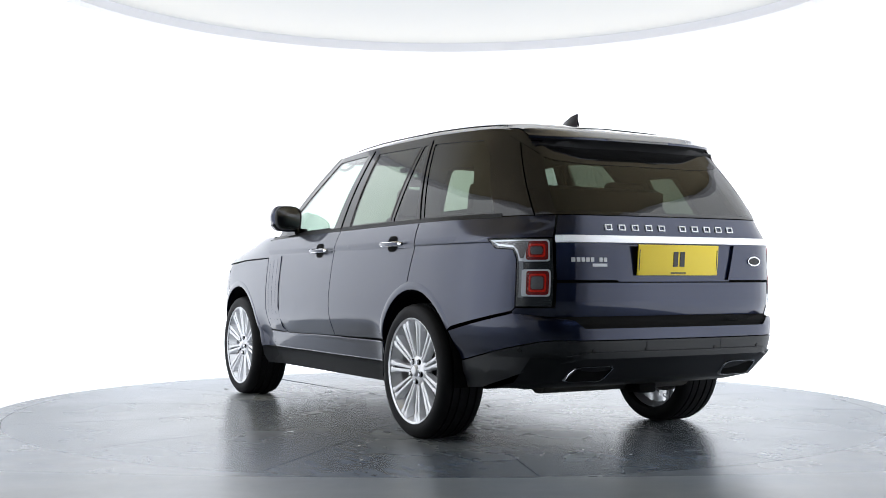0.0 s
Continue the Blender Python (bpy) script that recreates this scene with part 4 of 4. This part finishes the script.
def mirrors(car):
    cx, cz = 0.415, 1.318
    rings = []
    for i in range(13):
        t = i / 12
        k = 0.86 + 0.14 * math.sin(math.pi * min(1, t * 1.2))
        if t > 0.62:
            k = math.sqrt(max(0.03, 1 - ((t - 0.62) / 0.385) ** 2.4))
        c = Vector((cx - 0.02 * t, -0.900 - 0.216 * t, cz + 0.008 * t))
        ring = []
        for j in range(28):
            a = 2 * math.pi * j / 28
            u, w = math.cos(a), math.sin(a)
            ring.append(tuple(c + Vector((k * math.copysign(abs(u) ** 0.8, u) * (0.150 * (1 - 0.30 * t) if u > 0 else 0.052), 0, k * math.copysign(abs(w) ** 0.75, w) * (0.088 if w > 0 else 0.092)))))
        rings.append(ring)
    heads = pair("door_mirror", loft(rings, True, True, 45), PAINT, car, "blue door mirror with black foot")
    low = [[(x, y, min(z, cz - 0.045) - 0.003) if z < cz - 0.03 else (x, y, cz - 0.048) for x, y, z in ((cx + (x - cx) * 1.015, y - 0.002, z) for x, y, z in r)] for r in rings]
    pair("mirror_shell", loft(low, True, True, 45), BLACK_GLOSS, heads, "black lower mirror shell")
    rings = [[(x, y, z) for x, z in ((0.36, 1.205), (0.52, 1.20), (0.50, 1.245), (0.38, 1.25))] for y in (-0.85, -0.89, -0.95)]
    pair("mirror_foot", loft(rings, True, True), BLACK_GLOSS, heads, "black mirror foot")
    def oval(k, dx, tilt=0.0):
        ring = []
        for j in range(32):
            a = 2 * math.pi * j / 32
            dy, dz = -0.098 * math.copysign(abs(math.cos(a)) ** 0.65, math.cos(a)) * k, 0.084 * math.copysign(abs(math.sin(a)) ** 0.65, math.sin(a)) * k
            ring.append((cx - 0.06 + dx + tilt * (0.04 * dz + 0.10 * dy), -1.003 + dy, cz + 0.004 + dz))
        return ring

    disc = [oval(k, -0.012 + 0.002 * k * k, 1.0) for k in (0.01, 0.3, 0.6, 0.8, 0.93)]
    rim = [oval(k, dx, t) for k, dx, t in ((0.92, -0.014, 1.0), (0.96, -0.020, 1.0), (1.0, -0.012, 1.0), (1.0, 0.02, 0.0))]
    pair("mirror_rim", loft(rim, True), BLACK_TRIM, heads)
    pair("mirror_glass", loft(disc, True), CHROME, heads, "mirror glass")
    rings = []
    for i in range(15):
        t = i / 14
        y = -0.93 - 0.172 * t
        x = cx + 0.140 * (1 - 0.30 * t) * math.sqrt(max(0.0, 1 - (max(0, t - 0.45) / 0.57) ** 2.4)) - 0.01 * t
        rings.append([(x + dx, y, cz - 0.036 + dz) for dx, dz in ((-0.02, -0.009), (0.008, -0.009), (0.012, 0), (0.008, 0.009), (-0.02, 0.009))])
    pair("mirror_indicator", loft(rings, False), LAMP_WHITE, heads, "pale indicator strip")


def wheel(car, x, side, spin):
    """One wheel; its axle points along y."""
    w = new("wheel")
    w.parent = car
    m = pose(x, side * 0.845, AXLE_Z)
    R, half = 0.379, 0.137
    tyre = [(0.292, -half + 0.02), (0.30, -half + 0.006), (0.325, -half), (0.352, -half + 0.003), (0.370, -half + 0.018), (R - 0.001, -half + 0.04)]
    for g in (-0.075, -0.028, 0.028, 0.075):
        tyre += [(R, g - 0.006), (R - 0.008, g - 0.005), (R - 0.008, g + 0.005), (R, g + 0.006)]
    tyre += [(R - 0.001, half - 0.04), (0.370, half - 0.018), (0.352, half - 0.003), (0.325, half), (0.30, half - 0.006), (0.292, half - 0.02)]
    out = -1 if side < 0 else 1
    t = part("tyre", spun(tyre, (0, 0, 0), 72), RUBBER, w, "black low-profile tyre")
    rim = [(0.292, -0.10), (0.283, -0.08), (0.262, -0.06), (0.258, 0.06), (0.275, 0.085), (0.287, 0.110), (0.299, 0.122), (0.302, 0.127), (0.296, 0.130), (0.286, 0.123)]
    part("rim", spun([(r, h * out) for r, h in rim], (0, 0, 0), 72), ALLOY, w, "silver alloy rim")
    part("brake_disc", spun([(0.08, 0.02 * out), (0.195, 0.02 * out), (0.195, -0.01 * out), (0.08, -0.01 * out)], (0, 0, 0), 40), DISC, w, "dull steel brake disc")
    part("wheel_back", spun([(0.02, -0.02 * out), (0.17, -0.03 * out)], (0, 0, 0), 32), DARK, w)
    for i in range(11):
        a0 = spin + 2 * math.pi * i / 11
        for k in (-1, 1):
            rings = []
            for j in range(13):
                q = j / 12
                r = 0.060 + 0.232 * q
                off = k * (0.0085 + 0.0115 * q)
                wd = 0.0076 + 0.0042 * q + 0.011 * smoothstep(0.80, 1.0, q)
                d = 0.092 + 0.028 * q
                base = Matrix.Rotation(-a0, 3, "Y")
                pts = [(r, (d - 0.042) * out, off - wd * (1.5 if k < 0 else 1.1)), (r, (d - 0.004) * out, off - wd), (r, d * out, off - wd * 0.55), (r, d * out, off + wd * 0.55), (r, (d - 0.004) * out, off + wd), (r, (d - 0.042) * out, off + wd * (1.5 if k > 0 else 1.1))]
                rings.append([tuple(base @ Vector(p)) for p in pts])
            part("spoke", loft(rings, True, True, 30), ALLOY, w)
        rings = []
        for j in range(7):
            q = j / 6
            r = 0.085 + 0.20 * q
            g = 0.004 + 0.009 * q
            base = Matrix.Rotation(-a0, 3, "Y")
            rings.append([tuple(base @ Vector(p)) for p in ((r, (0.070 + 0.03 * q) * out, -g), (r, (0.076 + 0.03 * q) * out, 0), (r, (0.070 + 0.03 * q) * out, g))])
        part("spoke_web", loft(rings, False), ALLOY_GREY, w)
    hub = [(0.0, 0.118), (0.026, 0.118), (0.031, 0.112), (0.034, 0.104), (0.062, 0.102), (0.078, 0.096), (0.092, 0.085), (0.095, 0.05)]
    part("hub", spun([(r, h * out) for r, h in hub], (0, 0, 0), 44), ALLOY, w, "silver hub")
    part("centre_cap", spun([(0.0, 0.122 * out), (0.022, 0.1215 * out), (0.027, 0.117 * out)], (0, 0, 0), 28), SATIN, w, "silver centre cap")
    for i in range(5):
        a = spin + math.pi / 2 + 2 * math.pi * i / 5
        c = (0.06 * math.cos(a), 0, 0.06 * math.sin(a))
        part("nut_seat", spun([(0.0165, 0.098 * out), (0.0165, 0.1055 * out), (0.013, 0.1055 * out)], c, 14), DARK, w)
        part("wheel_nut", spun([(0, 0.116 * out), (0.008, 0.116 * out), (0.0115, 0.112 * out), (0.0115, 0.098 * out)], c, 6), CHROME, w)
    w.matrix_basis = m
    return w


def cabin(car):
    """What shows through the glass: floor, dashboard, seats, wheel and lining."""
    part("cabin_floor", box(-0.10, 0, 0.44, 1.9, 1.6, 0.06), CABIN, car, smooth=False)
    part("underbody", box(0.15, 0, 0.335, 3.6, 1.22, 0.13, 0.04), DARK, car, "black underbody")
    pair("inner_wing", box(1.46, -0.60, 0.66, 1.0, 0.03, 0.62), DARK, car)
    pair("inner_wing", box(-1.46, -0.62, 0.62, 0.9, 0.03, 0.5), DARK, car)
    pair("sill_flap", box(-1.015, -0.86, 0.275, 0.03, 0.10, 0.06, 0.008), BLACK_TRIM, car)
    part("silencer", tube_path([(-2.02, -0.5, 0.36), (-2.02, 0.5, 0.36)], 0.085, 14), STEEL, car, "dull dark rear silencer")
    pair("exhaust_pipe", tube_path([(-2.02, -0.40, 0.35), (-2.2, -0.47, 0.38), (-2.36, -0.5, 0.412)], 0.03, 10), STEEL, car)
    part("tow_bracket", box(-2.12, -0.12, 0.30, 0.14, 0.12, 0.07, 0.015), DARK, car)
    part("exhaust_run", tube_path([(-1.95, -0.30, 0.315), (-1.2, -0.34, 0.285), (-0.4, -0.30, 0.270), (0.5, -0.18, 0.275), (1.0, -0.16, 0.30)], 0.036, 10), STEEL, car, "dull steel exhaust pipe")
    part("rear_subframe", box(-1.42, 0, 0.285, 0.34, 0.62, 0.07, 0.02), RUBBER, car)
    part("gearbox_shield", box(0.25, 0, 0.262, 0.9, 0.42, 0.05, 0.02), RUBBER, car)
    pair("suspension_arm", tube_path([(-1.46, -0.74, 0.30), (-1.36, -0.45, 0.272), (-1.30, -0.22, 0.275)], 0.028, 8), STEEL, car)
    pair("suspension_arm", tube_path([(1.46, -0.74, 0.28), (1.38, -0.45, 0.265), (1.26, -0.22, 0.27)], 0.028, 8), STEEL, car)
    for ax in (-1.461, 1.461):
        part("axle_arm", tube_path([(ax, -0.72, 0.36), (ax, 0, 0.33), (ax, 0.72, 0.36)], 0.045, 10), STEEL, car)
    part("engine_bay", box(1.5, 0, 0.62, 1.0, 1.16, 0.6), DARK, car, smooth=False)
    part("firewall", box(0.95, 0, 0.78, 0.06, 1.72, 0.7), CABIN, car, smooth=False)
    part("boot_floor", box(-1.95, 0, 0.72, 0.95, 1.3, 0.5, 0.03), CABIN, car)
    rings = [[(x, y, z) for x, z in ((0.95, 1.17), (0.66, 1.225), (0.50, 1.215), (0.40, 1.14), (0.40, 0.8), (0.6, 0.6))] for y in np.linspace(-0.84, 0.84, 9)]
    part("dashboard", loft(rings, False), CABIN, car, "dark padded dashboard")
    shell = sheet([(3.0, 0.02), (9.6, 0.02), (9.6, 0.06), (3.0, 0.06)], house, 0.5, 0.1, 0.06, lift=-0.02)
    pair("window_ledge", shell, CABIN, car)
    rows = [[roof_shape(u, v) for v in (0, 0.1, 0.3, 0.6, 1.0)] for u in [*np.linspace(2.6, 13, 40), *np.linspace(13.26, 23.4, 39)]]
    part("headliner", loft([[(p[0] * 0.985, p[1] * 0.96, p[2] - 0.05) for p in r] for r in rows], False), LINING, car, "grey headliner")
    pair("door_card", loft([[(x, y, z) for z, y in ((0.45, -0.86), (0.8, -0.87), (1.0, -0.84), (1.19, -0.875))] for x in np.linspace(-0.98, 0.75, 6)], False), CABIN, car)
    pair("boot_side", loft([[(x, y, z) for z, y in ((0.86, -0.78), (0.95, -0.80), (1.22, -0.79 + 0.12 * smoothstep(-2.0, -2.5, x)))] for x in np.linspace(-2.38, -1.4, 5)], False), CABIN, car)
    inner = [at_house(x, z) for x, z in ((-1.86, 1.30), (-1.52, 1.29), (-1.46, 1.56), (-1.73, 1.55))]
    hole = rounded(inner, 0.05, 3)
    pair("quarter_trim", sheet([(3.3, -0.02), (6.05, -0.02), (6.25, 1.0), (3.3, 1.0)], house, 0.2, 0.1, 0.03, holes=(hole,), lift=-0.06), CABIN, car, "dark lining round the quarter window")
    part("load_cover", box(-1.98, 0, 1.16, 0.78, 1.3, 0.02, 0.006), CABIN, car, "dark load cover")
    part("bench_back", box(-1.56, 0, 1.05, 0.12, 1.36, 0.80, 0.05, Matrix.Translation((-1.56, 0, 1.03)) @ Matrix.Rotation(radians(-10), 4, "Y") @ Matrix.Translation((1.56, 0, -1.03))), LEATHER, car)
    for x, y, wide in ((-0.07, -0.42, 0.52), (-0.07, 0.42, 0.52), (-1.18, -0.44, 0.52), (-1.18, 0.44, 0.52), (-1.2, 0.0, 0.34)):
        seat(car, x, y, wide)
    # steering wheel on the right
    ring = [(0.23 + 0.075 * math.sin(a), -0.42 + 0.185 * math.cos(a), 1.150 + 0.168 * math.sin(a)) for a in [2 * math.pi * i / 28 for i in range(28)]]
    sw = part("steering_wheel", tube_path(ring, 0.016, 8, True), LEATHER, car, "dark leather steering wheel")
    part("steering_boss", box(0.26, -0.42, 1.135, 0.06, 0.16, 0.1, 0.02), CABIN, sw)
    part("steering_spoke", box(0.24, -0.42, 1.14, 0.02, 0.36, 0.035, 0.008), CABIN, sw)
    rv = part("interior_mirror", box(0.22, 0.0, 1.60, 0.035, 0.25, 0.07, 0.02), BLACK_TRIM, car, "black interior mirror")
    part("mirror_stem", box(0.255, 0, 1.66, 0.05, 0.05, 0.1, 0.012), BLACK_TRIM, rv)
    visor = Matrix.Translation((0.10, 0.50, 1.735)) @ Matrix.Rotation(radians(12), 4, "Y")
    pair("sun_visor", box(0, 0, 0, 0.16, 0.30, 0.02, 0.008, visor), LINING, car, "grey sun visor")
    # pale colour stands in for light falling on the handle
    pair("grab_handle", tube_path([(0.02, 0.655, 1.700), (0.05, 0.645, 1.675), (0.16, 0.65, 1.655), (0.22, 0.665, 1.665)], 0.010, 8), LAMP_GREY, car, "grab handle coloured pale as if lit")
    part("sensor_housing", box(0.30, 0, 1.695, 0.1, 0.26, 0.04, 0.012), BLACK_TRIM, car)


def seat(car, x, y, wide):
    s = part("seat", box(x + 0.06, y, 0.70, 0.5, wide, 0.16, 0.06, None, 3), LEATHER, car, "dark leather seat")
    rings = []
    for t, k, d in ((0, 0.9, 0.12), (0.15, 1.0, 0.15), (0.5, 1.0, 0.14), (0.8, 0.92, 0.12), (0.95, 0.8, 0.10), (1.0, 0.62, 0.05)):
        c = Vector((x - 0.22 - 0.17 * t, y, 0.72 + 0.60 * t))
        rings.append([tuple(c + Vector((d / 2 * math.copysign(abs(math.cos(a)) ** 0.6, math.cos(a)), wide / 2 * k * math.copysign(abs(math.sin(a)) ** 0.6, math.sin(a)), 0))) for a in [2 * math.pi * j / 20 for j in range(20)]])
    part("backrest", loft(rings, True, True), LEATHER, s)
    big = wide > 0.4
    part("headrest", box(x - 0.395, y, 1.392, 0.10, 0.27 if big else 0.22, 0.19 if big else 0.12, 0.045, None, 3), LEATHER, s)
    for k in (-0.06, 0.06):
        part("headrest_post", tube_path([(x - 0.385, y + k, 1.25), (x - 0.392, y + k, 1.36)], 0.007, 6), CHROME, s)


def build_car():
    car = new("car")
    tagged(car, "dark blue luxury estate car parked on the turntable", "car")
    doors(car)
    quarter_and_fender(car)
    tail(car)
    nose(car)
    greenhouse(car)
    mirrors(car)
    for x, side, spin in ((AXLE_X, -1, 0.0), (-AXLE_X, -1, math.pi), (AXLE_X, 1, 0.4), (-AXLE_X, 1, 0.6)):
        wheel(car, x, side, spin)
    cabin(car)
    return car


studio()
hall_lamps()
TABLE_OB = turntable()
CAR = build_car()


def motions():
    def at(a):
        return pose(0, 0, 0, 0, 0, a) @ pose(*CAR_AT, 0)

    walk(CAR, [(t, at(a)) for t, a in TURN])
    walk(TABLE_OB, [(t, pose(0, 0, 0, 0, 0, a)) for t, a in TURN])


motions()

---

WHAT IS ASKED
Write out the lines from the start of the material to the line with "return ring", inclusive and exactly. Skip the pictures.

COMPLETED TASK
0.0 s
Continue the Blender Python (bpy) script that recreates this scene with part 4 of 4. This part finishes the script.
def mirrors(car):
    cx, cz = 0.415, 1.318
    rings = []
    for i in range(13):
        t = i / 12
        k = 0.86 + 0.14 * math.sin(math.pi * min(1, t * 1.2))
        if t > 0.62:
            k = math.sqrt(max(0.03, 1 - ((t - 0.62) / 0.385) ** 2.4))
        c = Vector((cx - 0.02 * t, -0.900 - 0.216 * t, cz + 0.008 * t))
        ring = []
        for j in range(28):
            a = 2 * math.pi * j / 28
            u, w = math.cos(a), math.sin(a)
            ring.append(tuple(c + Vector((k * math.copysign(abs(u) ** 0.8, u) * (0.150 * (1 - 0.30 * t) if u > 0 else 0.052), 0, k * math.copysign(abs(w) ** 0.75, w) * (0.088 if w > 0 else 0.092)))))
        rings.append(ring)
    heads = pair("door_mirror", loft(rings, True, True, 45), PAINT, car, "blue door mirror with black foot")
    low = [[(x, y, min(z, cz - 0.045) - 0.003) if z < cz - 0.03 else (x, y, cz - 0.048) for x, y, z in ((cx + (x - cx) * 1.015, y - 0.002, z) for x, y, z in r)] for r in rings]
    pair("mirror_shell", loft(low, True, True, 45), BLACK_GLOSS, heads, "black lower mirror shell")
    rings = [[(x, y, z) for x, z in ((0.36, 1.205), (0.52, 1.20), (0.50, 1.245), (0.38, 1.25))] for y in (-0.85, -0.89, -0.95)]
    pair("mirror_foot", loft(rings, True, True), BLACK_GLOSS, heads, "black mirror foot")
    def oval(k, dx, tilt=0.0):
        ring = []
        for j in range(32):
            a = 2 * math.pi * j / 32
            dy, dz = -0.098 * math.copysign(abs(math.cos(a)) ** 0.65, math.cos(a)) * k, 0.084 * math.copysign(abs(math.sin(a)) ** 0.65, math.sin(a)) * k
            ring.append((cx - 0.06 + dx + tilt * (0.04 * dz + 0.10 * dy), -1.003 + dy, cz + 0.004 + dz))
        return ring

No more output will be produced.